There is no letter “p” in the Arabic language. “Falastin” is how “Falastinians” refer to themselves. Ask a Palestinian what the word means to them, the answer will rarely be short, covering geography, history, language, land, identity and culture. It will often end with the word “home”.
This much Sami Tamimi explains in his important new book of the same name. Falastin makes a fitting companion piece to Jerusalem, the landmark cookbook he co-authored with Yotam Ottolenghi, but it’s more than that.
London-based Tamimi toured the Israeli-occupied West Bank in Palestine with a talented writer from the Ottolenghi stable,Tara Wigley. Throughout the book, they lay before the reader the everyday difficulties encountered by Palestinians under Israel’s occupation: the Separation Wall, army checkpoints, all manner of demoralising administrative challenge. But the book they have produced, while it acknowledges the ongoing grimness of the “facts on the ground”, is first and foremost, joyous: a celebration of the food and people of Palestine. When I visited Palestine in 2009 to learn how Fairtrade foods – olive oil, freekeh, maftoul, za’atar and more – are produced there, I wasn’t sure what to expect.
Mainstream media reporting of Palestine is framed as two sides of an evenly balanced conflict, rather than as an illegal occupation, and is routinely shorn of any explanatory historical context. It encourages the casual observer to see Palestine as a simmering war zone. Sometimes it can be but, more often, Palestine is a wonderful place to be, its beautiful and varied landscapes home to dignified, productive people whose national identity expresses itself irrepressibly through its deep-rooted food culture. You can visit the West Bank as a tourist. Read Falastin and you might feel an urge to do that.
Driving around Bethlehem, the satnav Waze offered the authors no directions, simply warning they were “entering an area of high risk”.

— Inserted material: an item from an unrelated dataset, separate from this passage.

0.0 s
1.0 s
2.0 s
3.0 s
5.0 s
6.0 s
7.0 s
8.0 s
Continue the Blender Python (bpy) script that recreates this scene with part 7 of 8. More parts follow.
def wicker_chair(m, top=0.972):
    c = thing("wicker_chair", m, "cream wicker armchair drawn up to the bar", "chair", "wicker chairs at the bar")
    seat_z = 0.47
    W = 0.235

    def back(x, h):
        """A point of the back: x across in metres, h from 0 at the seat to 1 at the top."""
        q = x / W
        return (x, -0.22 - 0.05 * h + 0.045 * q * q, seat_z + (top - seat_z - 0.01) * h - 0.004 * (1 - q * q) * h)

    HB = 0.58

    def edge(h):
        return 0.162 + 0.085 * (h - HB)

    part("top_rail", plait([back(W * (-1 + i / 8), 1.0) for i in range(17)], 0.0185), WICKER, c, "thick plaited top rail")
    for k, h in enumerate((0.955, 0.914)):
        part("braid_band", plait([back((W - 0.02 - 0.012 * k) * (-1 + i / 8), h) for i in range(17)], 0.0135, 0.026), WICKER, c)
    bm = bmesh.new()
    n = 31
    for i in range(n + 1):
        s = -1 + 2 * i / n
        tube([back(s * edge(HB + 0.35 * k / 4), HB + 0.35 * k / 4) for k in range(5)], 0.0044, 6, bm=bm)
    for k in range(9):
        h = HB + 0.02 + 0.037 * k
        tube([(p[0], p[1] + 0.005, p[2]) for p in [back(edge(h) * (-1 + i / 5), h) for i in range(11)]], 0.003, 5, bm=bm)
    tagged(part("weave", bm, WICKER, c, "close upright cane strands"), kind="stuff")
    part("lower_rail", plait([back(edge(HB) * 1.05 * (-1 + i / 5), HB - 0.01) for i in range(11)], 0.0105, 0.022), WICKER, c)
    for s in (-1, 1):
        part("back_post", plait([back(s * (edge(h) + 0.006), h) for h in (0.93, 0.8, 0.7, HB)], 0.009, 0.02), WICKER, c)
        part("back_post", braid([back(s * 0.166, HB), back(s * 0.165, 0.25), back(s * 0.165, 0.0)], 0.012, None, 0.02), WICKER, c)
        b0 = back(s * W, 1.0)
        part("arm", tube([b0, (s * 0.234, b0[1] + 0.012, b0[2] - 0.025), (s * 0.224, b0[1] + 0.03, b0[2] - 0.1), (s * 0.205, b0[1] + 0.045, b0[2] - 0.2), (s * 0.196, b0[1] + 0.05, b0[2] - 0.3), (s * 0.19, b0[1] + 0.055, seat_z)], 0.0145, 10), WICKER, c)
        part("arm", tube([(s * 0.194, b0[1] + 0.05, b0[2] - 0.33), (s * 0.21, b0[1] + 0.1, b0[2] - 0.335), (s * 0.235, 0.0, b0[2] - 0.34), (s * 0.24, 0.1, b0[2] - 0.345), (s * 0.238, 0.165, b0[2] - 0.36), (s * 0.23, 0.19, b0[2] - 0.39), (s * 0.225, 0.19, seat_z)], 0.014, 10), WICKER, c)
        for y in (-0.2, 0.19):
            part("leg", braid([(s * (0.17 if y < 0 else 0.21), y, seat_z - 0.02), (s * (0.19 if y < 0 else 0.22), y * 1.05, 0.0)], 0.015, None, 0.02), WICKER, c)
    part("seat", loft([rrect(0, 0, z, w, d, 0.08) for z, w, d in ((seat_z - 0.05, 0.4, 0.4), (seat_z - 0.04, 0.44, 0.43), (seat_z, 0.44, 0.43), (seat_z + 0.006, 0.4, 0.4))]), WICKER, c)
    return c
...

Palestinian hospitality is renowned. Visit a Palestinian home and your plate will be loaded up. Coming from a country where not finishing food is seen as rude, I had to learn that the only way to halt the flow is to leave a little. Palestinian eating-out culture is vibrant too; its markets are opulent. Nablus market stands out in my mind as one of the best I’ve visited anywhere.

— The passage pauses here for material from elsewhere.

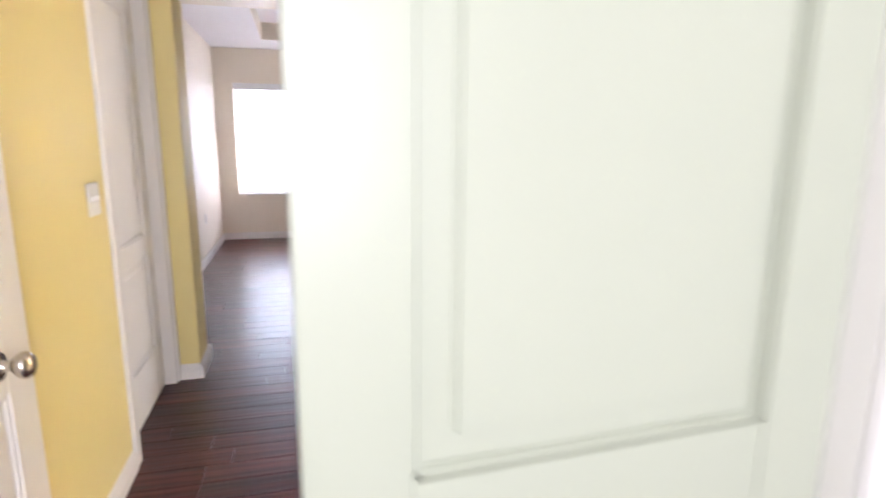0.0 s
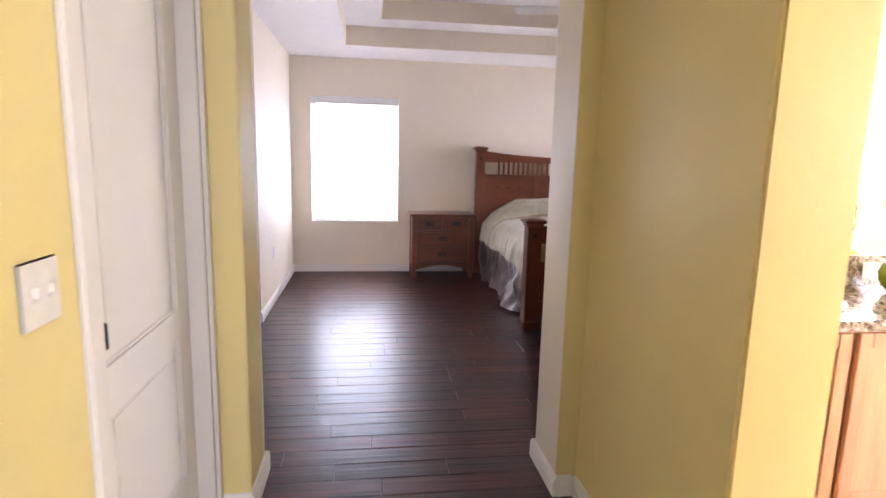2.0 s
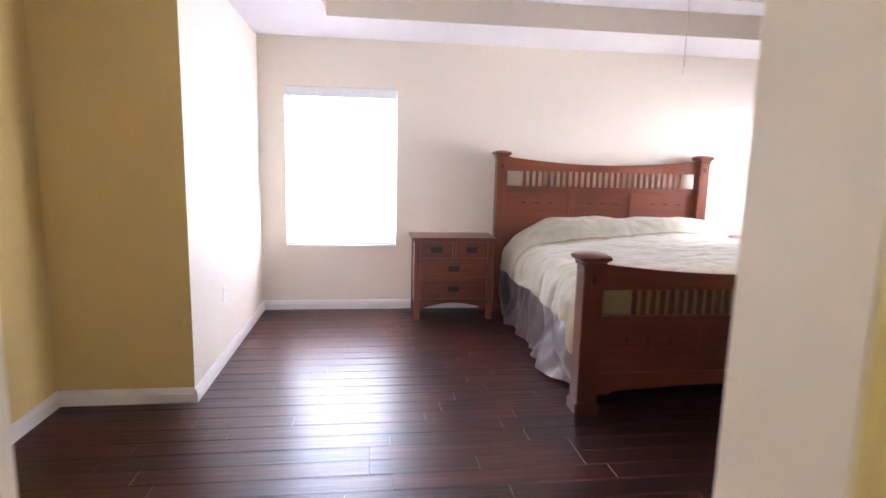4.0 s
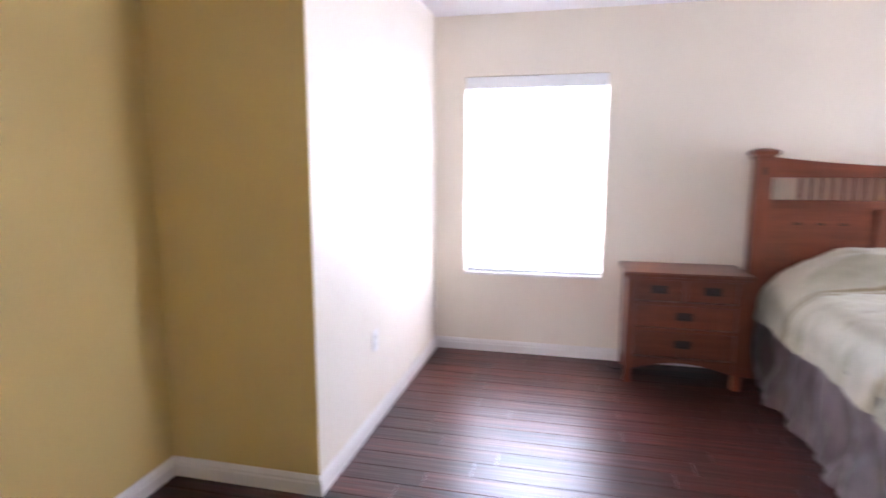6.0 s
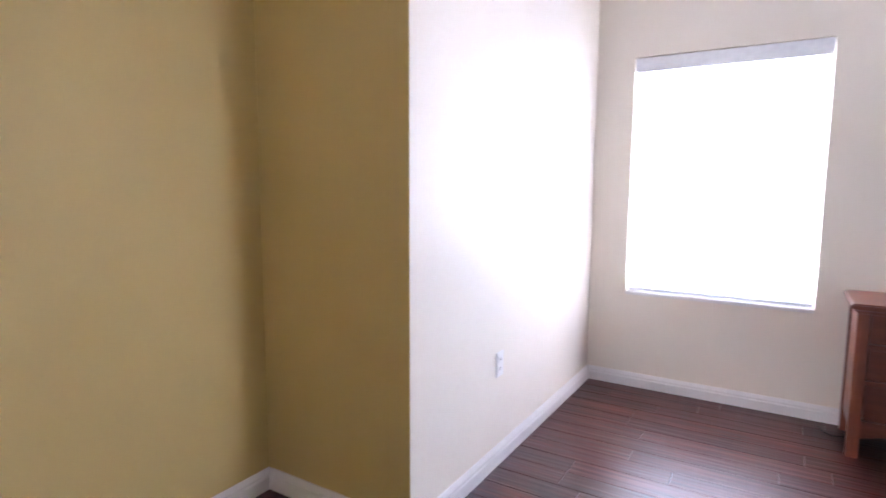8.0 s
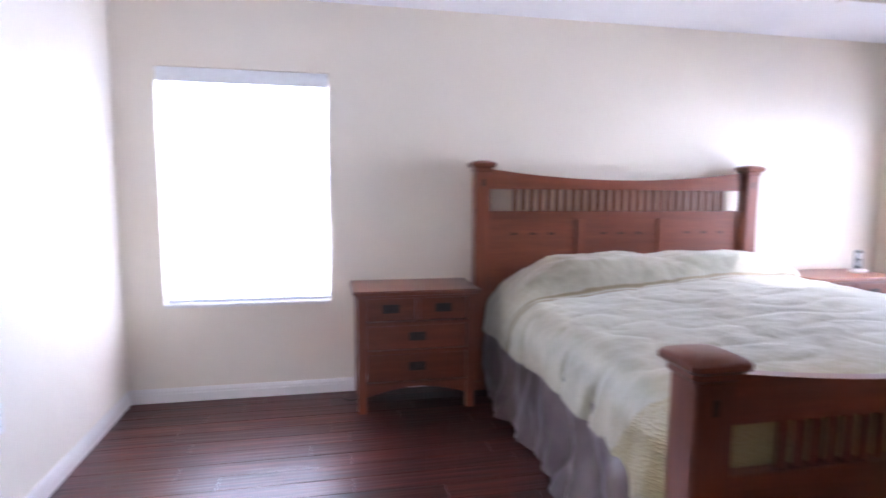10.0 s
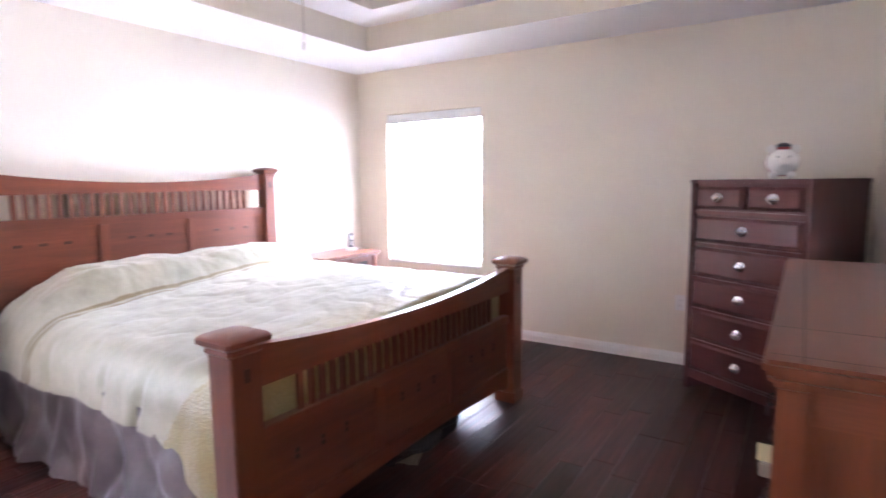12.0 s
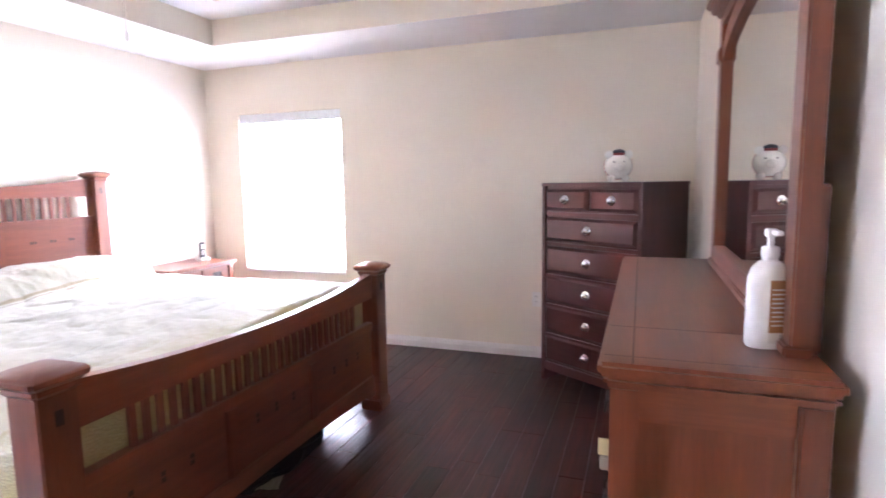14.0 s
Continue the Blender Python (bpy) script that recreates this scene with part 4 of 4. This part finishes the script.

How do you do justice to all this in a book? Tamimi and Wigley set down reliable, authentic recipes for Palestinian classics, such as maqlubeh el foul el akdhar: upside-down spiced rice with lamb and broad beans.

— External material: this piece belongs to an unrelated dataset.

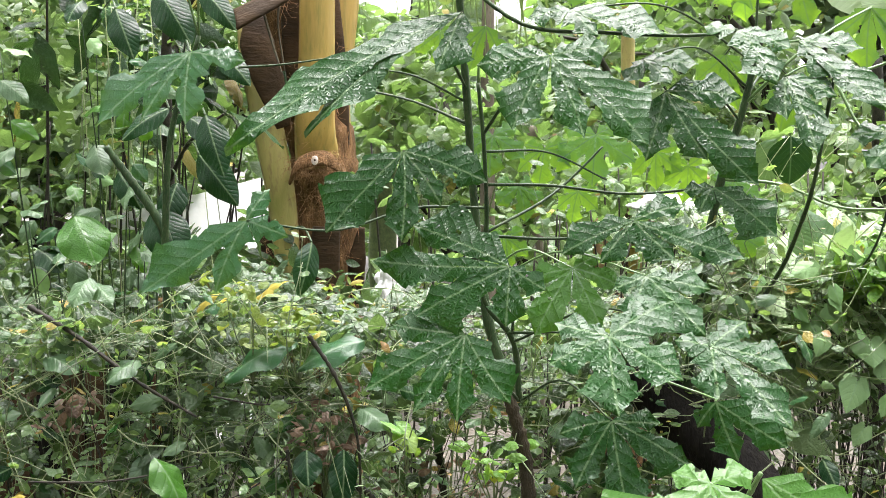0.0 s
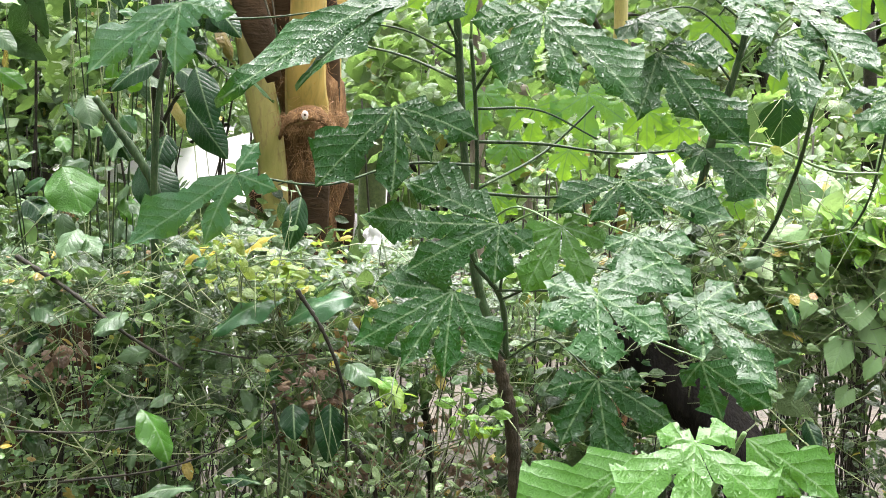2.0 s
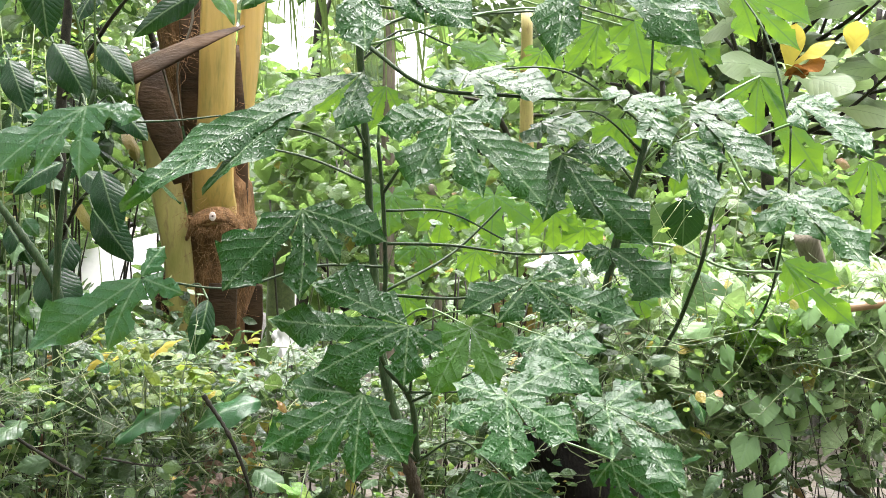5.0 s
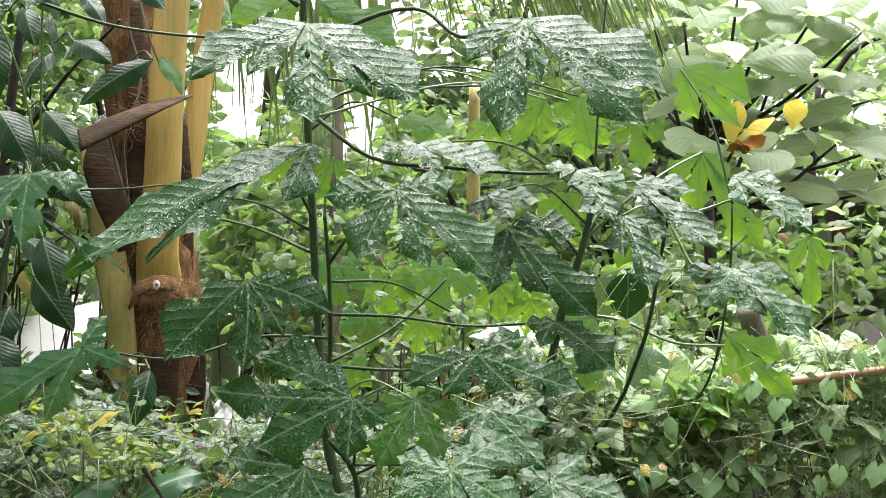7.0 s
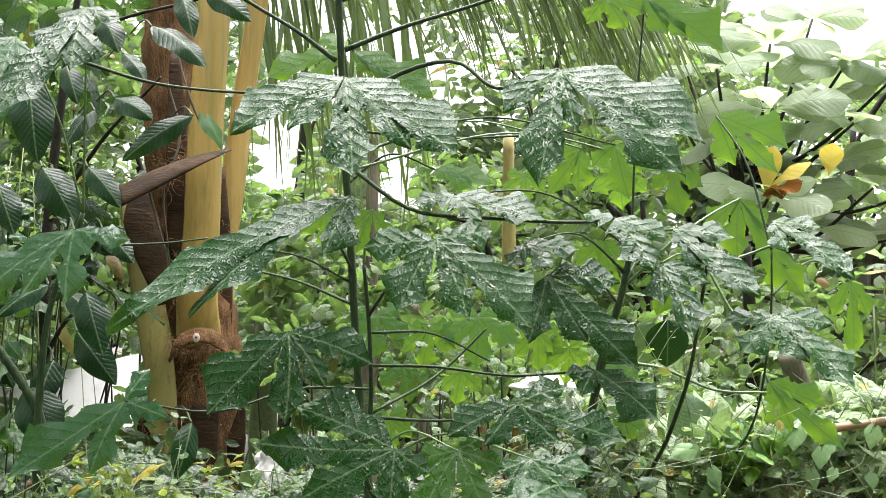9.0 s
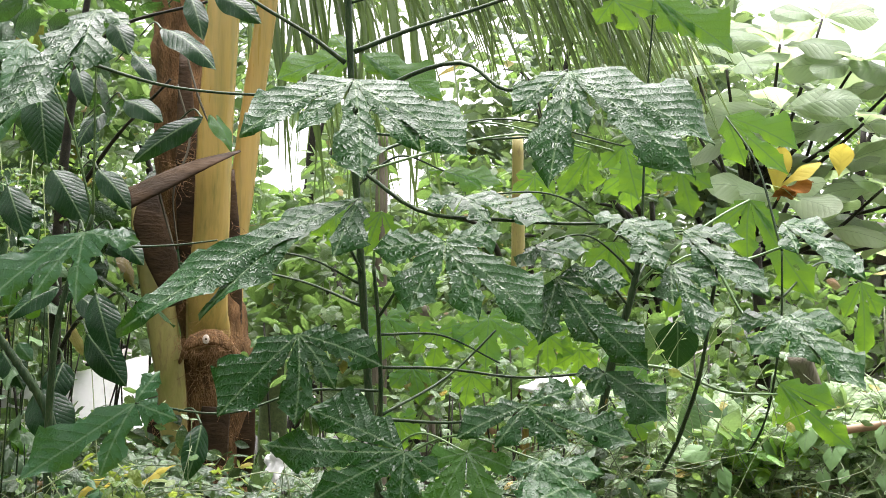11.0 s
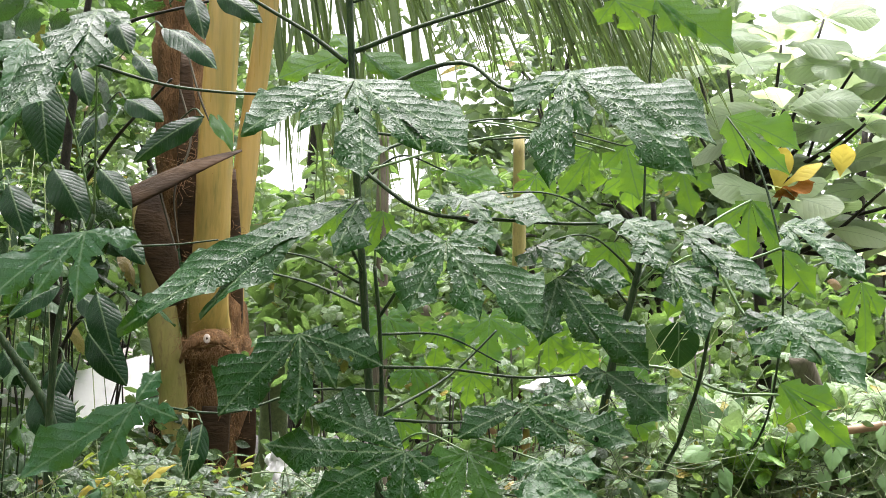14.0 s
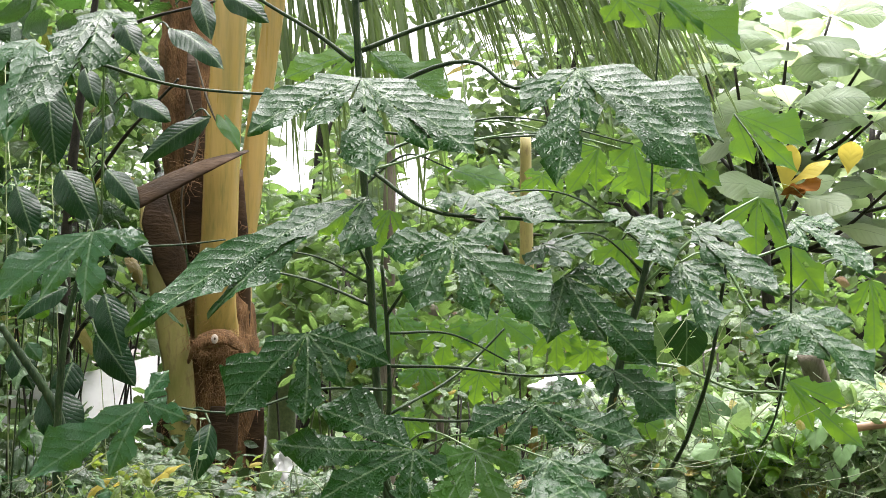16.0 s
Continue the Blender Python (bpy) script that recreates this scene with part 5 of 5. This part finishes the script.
palmate(right, (0.385, 2.600, 1.369), -6, 30, ((-67, 0.059), (-5, 0.087), (56, 0.105)), LOBED_BACKLIT)
for b, e in (((-0.107, 2.753, 1.564), (-0.051, 2.830, 1.481)), ((0.008, 2.806, 1.533), (0.041, 2.883, 1.448)), ((0.125, 2.804, 1.565), (0.202, 2.892, 1.461)), ((0.261, 2.807, 1.527), (0.287, 2.873, 1.441)), ((0.333, 2.809, 1.494), (0.386, 2.875, 1.428)), ((-0.052, 2.863, 1.448), (-0.086, 2.920, 1.360)), ((0.087, 2.864, 1.435), (0.022, 2.918, 1.380)), ((0.452, 2.912, 1.460), (0.503, 2.979, 1.377)), ((-0.218, 2.686, 1.788), (-0.249, 2.751, 1.718)), ((-0.086, 2.923, 1.326), (-0.033, 2.978, 1.255)), ((0.237, 2.877, 1.903), (0.166, 2.930, 1.869)), ((0.458, 2.827, 1.910), (0.513, 2.884, 1.816))):
    ln = float(np.linalg.norm(np.subtract(e, b)))
    palmate(main, b, rng.uniform(-35, 35), rng.uniform(0, 30), [(q + rng.uniform(-8, 8), v * ln * 0.8) for q, v in STANDARD_LOBES], LOBED_BACKLIT, stalk=False)
blade(right, (0.580, 2.904, 1.561), (0.579, 2.913, 1.447), 0.105, 0, RIBBED, "ellipse", 0.06, 0.2, 0.02, label="curled dark leaf", face=2.0)
blade(right, (0.556, 2.955, 1.555), (0.529, 2.963, 1.453), 0.10, 20, SAGE, "ellipse", 0.06, 0.2, 0.02, face=2.0)
blade(right, (0.686, 2.981, 1.228), (0.632, 3.018, 1.390), 0.13, 0, SAGE, "ellipse", 0.06, 0.3, 0.02, rib=0.003, label="large grey-green ribbed leaf", face=2.0)
blade(right, (0.733, 3.031, 1.223), (0.766, 3.069, 1.374), 0.10, 0, SAGE, "ellipse", 0.06, 0.3, 0.02, rib=0.003, label="large grey-green ribbed leaf", face=2.0)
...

Sami also plays around with Palestinian ingredients and techniques in the manner we’ve come to expect from the Tamimi-Ottolenghi collaboration. But what makes this volume more than a lip-licking recipe book are the profiles of the people who nurture the country’s food culture. Take the Anza women’s co-operative near Jenin, where they shell almonds, sun-dry tomatoes, and blend the punchy seasoning ‘za’atar. I felt awe watching them making maftoul by hand, a skill that involves adding flour and water to minuscule balls of bulgar wheat and rolling each one in the palm of the hands. These women and their families were still living in a refugee camp after being displaced by Israel from their family homes, mainly in Haifa, decades earlier.
Women are front and centre of Palestine’s food culture. Meet the yogurt-making ladies of Bethlehem who produce goat’s and sheep’s milk labneh (strained yogurt), and kishek, hard discs of sun-dried fermented yogurt and cracked bulgur to crumble over stews, salads, or in pastries.
Just as Falastin whets the appetite, it informs and inspires deep respect for the astonishing resilience of Palestinian people. What an achievement.